Discussions in the emails about uncertainty or dodgy methodology in relation to the hockey shtick will crash the entire gravy train. Anything else will be ignored by the prolls.

James in Perth
May 3, 2012 2:18 am

“JEM says:
May 2, 2012 at 12:33 pm
The longer this goes on, the more I’m certain that we’re going to see something truly ruinous to Mann and those who’ve embraced Mannian science.”
So true, JEM, so true.

Colin Porter
May 3, 2012 5:15 am

Typo Anthony in your preamble.
You describe the Hockey Stick as “science”!
I’m sure you don’t mind me correcting you on this one.

Jean Parisot
May 3, 2012 5:50 am

We should get a pool together on whats in there?
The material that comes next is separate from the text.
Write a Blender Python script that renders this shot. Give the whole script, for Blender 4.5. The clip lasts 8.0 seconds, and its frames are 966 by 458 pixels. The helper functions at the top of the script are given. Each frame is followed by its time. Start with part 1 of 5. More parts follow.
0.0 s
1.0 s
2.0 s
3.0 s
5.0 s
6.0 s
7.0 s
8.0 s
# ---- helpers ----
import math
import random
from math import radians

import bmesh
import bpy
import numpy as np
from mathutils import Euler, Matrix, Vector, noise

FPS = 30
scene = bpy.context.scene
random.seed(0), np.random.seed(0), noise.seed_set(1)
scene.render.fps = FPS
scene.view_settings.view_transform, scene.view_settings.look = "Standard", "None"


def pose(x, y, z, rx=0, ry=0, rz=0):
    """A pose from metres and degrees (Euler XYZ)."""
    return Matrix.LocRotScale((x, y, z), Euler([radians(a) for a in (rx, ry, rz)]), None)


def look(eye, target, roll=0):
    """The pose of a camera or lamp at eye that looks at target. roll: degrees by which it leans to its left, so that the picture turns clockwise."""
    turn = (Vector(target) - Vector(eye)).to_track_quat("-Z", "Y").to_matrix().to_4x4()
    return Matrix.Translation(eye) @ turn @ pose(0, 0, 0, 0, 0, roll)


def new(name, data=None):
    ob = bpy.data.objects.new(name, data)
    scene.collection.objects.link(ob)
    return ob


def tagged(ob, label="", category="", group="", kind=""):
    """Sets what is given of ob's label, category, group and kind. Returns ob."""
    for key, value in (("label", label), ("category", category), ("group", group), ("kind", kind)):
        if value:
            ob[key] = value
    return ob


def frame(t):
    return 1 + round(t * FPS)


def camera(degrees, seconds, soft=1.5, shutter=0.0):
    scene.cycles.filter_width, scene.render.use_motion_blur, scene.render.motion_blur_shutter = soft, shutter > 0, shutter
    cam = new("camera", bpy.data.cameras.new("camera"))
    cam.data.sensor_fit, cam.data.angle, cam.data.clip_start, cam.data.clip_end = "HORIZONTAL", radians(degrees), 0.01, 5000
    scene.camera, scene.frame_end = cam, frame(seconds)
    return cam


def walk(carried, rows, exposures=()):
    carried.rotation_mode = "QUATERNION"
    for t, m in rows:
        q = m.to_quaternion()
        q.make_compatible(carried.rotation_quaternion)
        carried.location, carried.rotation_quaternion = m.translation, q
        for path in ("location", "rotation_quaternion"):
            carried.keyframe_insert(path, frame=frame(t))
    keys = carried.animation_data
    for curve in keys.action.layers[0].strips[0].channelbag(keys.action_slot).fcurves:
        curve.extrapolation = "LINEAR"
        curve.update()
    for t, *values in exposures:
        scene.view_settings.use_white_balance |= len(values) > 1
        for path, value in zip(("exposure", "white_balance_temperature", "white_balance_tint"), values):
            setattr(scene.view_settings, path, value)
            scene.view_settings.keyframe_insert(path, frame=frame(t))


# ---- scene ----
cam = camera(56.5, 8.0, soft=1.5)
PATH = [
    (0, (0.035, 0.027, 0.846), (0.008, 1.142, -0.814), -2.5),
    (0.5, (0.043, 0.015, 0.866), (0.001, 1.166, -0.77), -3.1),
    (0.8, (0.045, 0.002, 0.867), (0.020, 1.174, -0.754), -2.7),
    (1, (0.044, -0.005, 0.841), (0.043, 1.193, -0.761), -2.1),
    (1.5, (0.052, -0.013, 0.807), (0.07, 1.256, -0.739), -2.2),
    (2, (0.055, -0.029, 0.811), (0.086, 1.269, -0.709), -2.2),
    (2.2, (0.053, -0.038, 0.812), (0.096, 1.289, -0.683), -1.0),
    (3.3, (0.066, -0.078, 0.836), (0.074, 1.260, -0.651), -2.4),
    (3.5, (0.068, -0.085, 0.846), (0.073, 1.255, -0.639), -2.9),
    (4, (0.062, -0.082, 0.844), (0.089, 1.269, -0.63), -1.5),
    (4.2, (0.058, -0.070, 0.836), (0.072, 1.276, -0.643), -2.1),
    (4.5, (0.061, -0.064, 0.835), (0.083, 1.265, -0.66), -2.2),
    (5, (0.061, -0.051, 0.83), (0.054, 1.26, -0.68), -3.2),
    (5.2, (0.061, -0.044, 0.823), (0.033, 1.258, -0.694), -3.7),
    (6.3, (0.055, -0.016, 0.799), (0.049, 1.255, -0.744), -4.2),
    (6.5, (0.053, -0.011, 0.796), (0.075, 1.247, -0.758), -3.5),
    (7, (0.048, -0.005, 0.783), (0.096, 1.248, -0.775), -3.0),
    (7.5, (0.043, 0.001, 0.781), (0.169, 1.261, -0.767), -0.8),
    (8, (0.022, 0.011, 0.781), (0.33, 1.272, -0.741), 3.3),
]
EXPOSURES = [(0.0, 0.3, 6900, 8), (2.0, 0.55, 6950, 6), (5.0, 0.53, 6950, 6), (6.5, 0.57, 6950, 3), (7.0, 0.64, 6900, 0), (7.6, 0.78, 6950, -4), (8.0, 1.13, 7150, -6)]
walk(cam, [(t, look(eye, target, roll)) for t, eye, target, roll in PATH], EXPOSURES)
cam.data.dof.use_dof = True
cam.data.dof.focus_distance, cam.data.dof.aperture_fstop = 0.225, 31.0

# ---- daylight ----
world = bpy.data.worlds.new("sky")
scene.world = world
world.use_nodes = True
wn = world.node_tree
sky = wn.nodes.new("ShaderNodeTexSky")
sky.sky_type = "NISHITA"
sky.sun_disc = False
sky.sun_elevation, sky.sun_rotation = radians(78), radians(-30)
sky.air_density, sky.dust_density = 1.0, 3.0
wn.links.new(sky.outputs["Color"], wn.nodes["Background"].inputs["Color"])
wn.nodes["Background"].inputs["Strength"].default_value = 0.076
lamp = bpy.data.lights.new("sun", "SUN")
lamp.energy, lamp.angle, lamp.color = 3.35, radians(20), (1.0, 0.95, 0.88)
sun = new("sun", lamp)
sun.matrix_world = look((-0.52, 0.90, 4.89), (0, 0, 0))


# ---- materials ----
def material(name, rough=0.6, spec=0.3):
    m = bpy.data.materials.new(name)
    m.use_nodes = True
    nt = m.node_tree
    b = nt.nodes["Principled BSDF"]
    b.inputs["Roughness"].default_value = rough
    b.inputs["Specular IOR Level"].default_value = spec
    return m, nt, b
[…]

I think it is equity in various green firms.

May 3, 2012 6:01 am

Jimbo says:
May 2, 2012 at 1:05 pm

Hide the data, hide the decline, hide FOI emails. Hide, hide, hide behind….. The group think fortress is slowly coming down as they retrench.
Ouch!
21 What if, for general purposes, all of
22 those bad motives are true? How does it effect
1 the legal right to FOIA protection?
2 Are we — do we have a purity of heart
3 test before we apply FOIA’s legislative acts?
4 MR. FONTAINE: No, Your Honor, the law
5 on that is quite clear. It is not really the
6 Court’s function to try to weigh the motives.
7 THE COURT: Well, then, why are you
8 arguing that to me?

Ouch indeed. Did the court reporter really transcribe the word “effect” instead of the proper “affect”?
“I am the grammarian about whom your mother warned you”.

more soylent green!
May 3, 2012 7:11 am

carlbrannen says:
May 2, 2012 at 12:30 pm
Could you reformat this so that it’s readable?